## begin

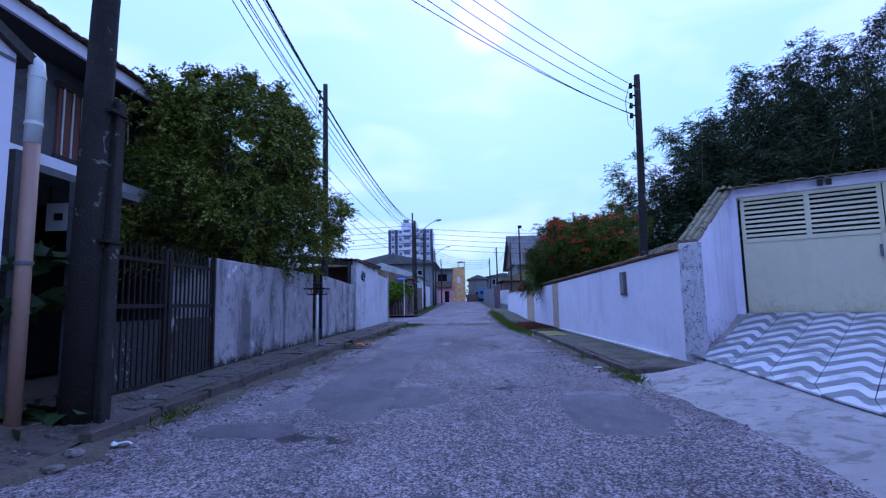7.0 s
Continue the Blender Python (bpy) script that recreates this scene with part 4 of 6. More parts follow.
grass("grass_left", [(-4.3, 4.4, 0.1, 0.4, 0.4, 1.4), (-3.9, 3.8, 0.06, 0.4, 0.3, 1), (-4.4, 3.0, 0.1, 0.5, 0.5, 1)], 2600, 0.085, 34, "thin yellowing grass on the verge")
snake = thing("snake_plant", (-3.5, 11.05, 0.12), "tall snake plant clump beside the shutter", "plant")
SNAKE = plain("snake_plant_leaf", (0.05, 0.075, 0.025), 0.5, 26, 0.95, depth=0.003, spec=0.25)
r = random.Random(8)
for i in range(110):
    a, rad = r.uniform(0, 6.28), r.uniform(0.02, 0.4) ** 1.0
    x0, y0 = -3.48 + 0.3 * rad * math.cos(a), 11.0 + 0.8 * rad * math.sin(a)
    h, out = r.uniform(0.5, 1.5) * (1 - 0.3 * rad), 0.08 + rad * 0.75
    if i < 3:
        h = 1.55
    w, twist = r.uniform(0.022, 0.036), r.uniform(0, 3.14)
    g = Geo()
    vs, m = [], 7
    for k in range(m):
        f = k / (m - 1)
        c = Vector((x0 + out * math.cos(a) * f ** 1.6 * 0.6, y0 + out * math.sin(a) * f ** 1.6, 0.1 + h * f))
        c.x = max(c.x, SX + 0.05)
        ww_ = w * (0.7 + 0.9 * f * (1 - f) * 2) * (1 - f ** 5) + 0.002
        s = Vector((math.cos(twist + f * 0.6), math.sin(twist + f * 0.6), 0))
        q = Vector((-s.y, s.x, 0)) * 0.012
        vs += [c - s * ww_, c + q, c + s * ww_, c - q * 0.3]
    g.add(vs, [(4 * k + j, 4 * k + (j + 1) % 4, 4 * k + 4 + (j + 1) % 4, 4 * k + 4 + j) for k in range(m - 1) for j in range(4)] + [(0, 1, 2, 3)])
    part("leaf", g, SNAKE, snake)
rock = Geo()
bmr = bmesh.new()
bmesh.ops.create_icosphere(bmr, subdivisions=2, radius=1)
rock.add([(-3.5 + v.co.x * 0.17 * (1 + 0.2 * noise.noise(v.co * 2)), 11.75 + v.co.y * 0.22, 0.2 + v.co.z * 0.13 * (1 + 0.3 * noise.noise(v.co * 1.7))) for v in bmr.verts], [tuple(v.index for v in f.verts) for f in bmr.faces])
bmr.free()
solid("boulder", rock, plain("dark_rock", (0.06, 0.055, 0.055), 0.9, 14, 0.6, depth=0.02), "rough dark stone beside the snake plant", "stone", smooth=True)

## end
## begin

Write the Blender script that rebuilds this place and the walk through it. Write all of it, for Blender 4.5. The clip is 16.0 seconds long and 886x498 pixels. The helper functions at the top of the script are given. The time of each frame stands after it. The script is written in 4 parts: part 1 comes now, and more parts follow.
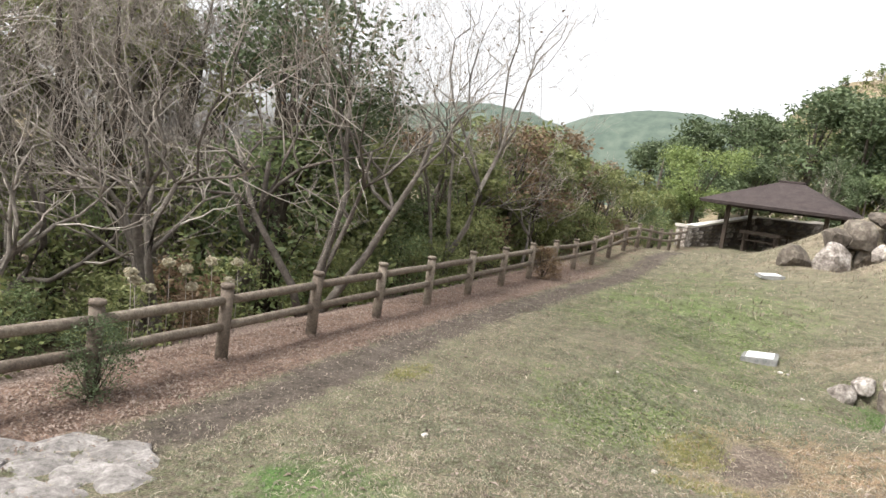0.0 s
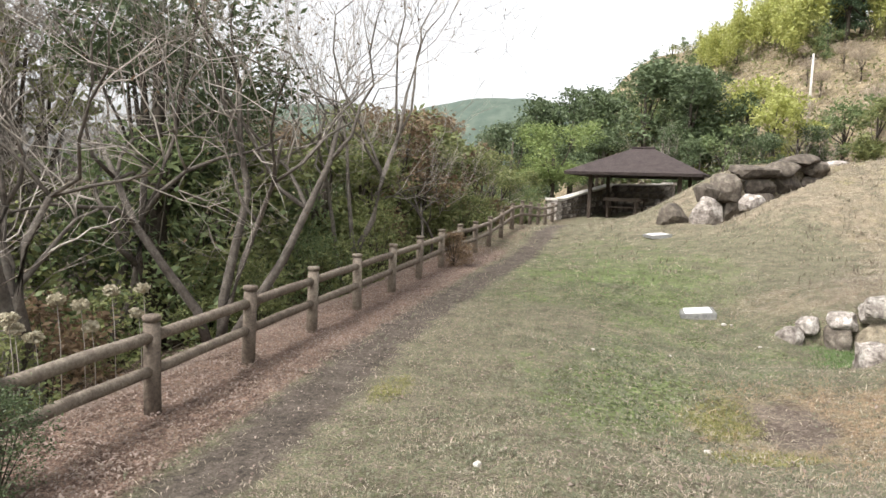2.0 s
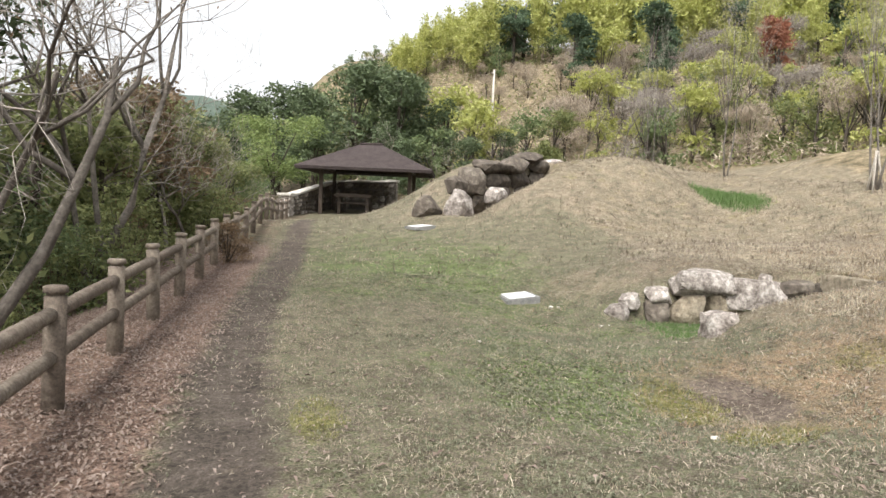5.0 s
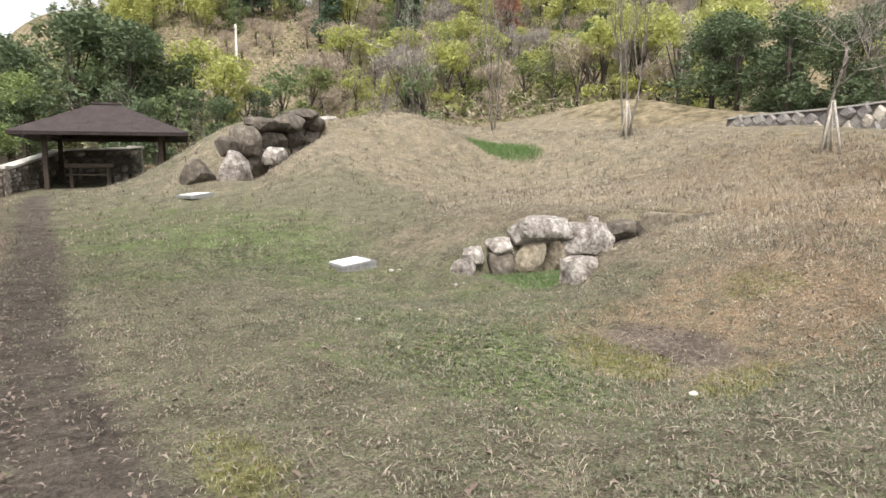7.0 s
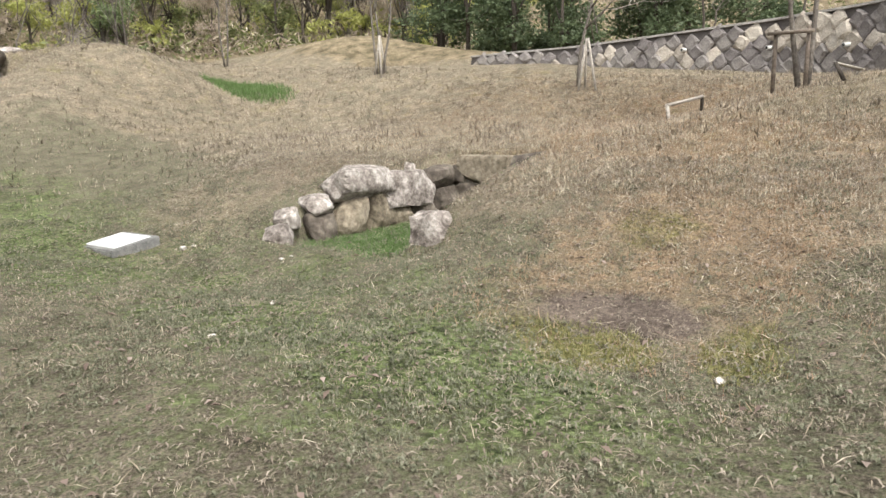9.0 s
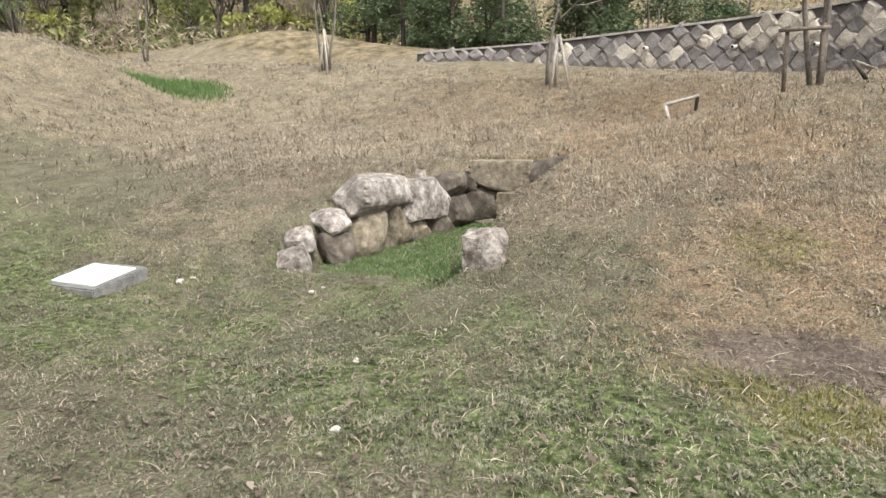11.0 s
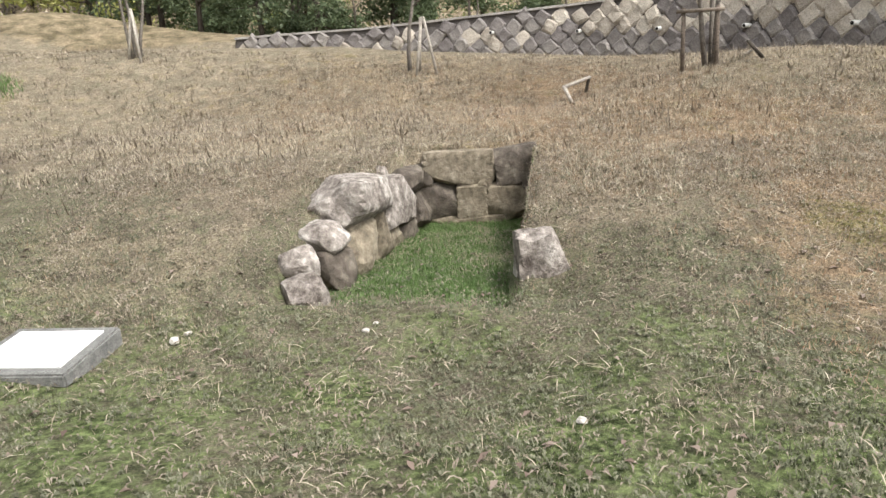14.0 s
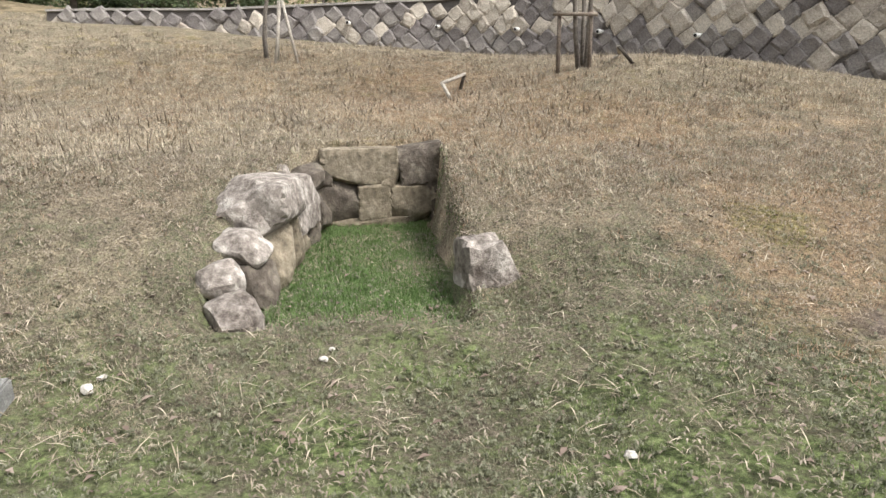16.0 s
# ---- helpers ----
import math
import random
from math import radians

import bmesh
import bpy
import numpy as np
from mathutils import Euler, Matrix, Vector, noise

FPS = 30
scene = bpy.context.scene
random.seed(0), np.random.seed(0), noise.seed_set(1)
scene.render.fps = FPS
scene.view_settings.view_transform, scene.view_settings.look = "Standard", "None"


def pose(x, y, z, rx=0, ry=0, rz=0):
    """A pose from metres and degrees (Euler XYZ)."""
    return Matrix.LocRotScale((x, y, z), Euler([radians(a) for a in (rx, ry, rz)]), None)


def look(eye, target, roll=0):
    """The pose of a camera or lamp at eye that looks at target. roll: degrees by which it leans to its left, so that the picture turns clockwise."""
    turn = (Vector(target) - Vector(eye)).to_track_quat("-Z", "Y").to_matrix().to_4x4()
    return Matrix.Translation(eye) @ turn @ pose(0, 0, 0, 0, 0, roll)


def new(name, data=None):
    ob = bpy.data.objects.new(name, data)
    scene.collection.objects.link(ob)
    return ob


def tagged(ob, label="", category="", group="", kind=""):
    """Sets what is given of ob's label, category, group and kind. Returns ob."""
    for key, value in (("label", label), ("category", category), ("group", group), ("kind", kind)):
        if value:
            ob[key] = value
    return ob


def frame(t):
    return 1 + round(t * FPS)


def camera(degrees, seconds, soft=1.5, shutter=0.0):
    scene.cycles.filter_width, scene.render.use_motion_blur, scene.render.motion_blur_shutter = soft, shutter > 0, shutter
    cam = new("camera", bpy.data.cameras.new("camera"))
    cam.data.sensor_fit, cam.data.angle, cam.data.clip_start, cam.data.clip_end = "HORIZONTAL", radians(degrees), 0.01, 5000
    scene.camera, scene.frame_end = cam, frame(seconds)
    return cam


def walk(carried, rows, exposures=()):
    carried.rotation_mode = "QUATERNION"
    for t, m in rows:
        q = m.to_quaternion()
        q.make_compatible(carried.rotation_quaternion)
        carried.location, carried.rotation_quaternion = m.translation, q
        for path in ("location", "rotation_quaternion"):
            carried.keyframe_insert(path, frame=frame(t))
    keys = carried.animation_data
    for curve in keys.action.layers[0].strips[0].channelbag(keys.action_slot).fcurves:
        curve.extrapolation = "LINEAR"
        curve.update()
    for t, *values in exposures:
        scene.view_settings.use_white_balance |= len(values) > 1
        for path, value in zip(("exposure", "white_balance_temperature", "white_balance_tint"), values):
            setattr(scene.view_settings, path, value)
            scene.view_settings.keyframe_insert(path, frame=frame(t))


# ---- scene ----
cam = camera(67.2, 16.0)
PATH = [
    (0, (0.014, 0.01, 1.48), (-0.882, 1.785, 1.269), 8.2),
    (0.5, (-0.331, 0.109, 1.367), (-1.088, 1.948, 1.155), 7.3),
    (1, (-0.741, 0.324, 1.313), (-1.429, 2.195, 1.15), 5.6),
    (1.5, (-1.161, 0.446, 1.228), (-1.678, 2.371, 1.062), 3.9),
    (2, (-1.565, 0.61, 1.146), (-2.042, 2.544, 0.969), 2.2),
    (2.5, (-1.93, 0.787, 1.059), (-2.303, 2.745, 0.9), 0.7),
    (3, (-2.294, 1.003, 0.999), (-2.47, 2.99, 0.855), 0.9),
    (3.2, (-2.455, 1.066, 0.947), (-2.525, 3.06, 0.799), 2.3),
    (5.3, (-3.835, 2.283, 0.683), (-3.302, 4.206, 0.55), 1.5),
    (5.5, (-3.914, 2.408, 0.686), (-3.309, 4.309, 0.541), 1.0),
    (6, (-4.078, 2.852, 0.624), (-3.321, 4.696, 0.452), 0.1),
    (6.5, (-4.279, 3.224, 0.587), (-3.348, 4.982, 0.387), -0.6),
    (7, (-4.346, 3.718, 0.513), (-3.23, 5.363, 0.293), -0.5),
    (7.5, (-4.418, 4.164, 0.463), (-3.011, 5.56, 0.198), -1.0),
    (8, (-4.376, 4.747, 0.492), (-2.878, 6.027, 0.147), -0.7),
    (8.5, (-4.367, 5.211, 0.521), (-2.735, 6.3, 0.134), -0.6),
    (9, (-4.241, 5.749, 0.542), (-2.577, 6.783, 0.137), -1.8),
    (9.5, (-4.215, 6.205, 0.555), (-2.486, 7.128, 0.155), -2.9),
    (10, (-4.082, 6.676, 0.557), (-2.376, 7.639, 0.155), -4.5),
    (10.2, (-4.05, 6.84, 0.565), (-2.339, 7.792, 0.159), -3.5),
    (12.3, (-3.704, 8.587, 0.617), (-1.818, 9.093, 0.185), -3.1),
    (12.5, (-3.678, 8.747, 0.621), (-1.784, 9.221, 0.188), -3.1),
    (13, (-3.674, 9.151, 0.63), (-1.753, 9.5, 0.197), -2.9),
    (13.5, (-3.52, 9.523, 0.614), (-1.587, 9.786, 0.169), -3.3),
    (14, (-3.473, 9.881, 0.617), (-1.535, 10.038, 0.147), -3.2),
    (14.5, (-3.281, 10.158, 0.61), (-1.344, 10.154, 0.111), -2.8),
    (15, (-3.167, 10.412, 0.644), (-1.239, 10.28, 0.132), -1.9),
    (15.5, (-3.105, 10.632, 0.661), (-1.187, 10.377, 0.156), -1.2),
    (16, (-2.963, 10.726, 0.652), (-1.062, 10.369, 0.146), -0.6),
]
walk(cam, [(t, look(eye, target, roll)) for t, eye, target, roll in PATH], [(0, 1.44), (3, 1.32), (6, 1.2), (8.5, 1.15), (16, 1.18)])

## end

AIM: Take only the lines above from the one that has "Write the Blender" through the one that has "import numpy as np" and reproduce them exactly, omitting any pictures.

SOLUTION TO THIS PROBLEM:
Write the Blender script that rebuilds this place and the walk through it. Write all of it, for Blender 4.5. The clip is 16.0 seconds long and 886x498 pixels. The helper functions at the top of the script are given. The time of each frame stands after it. The script is written in 4 parts: part 1 comes now, and more parts follow.
0.0 s
2.0 s
5.0 s
7.0 s
9.0 s
11.0 s
14.0 s
16.0 s
# ---- helpers ----
import math
import random
from math import radians

import bmesh
import bpy
import numpy as np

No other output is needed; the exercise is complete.